Repeat the listing word for word. No pictures belong in the copy.

───── Data block ─────

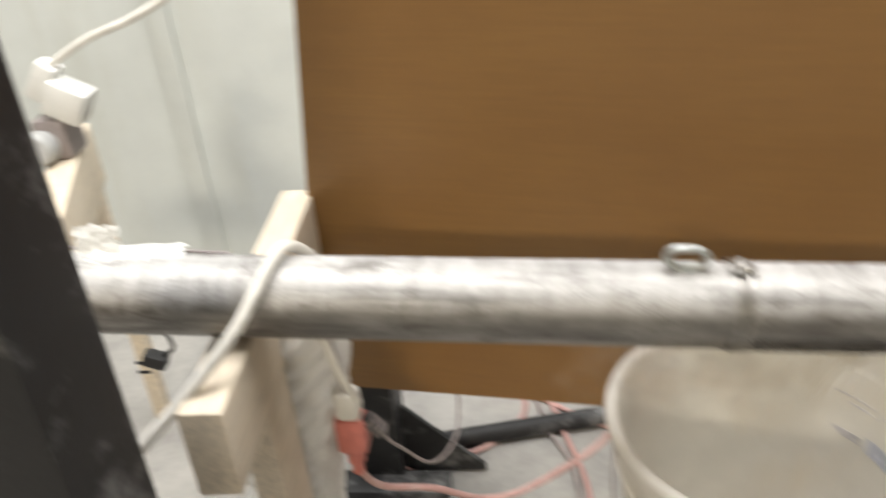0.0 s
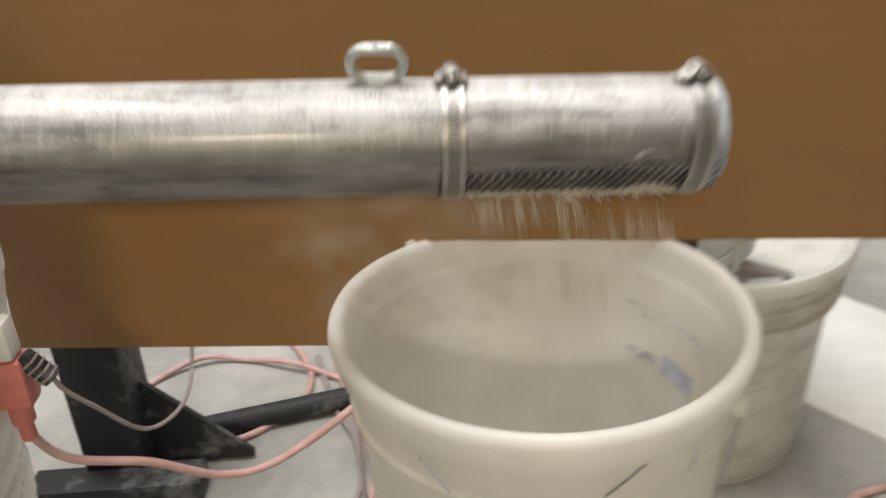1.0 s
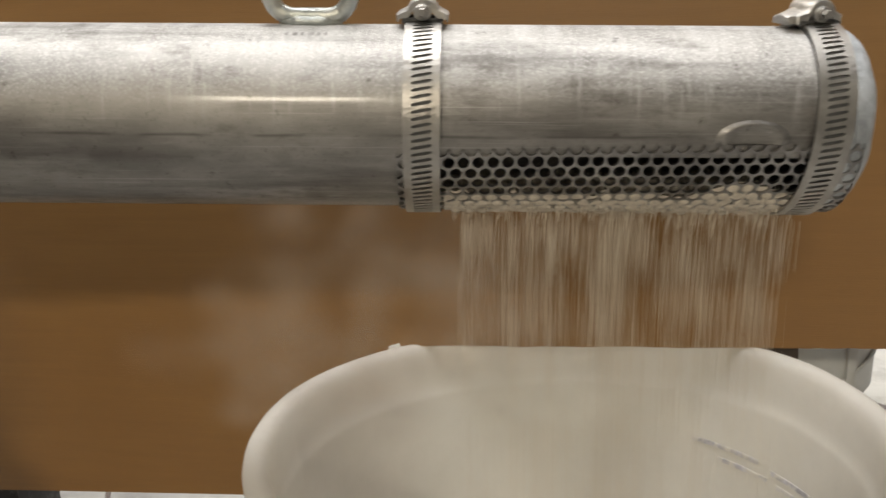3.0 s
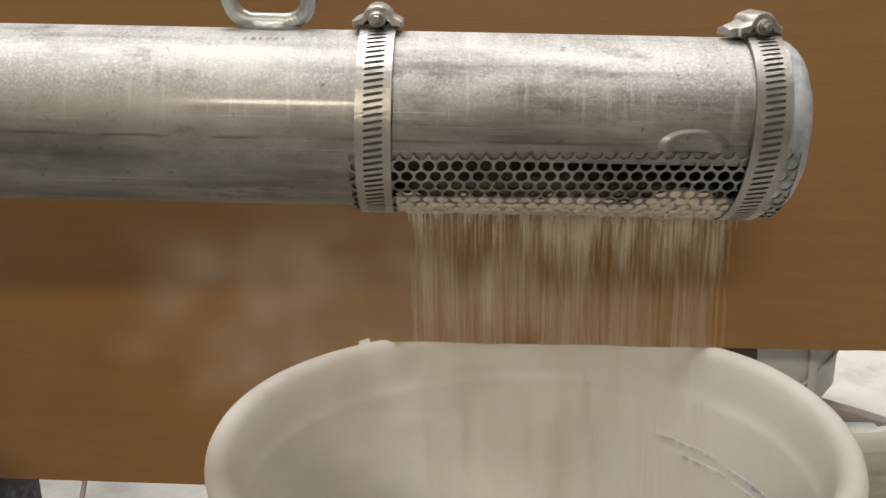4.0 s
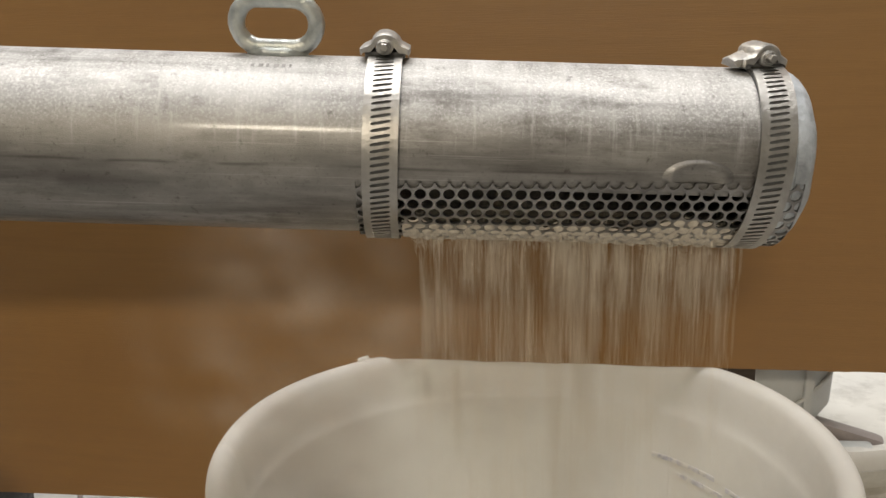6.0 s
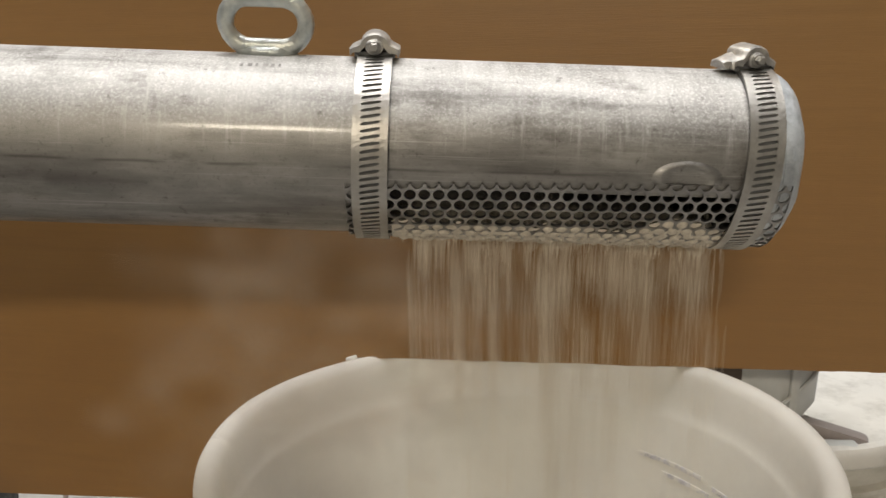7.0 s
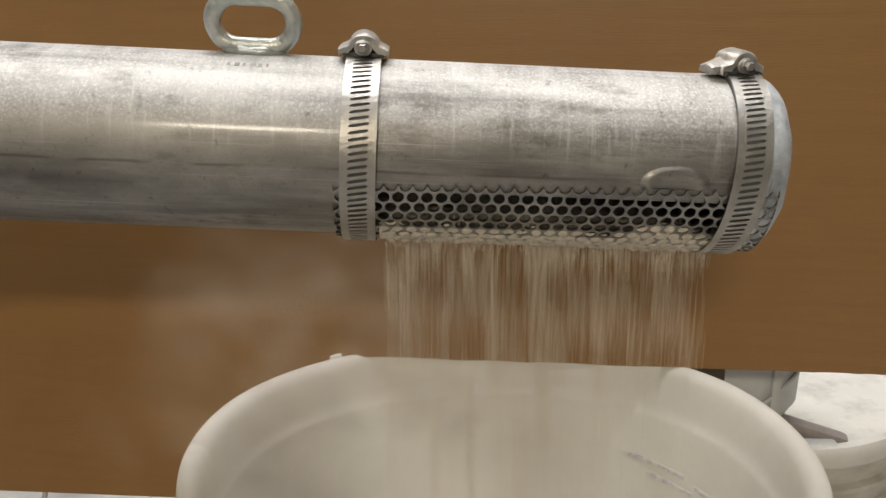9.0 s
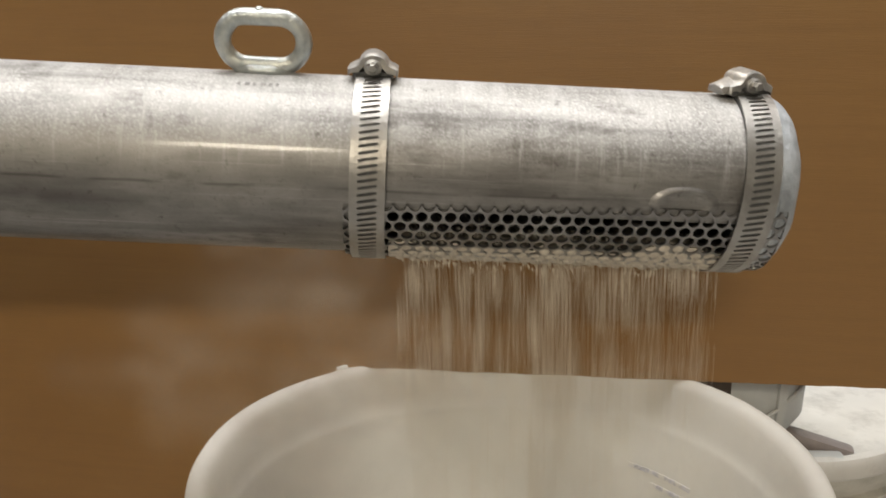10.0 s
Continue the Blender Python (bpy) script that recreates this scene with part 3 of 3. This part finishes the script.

─────

» Output for this task:
0.0 s
1.0 s
3.0 s
4.0 s
6.0 s
7.0 s
9.0 s
10.0 s
Continue the Blender Python (bpy) script that recreates this scene with part 3 of 3. This part finishes the script.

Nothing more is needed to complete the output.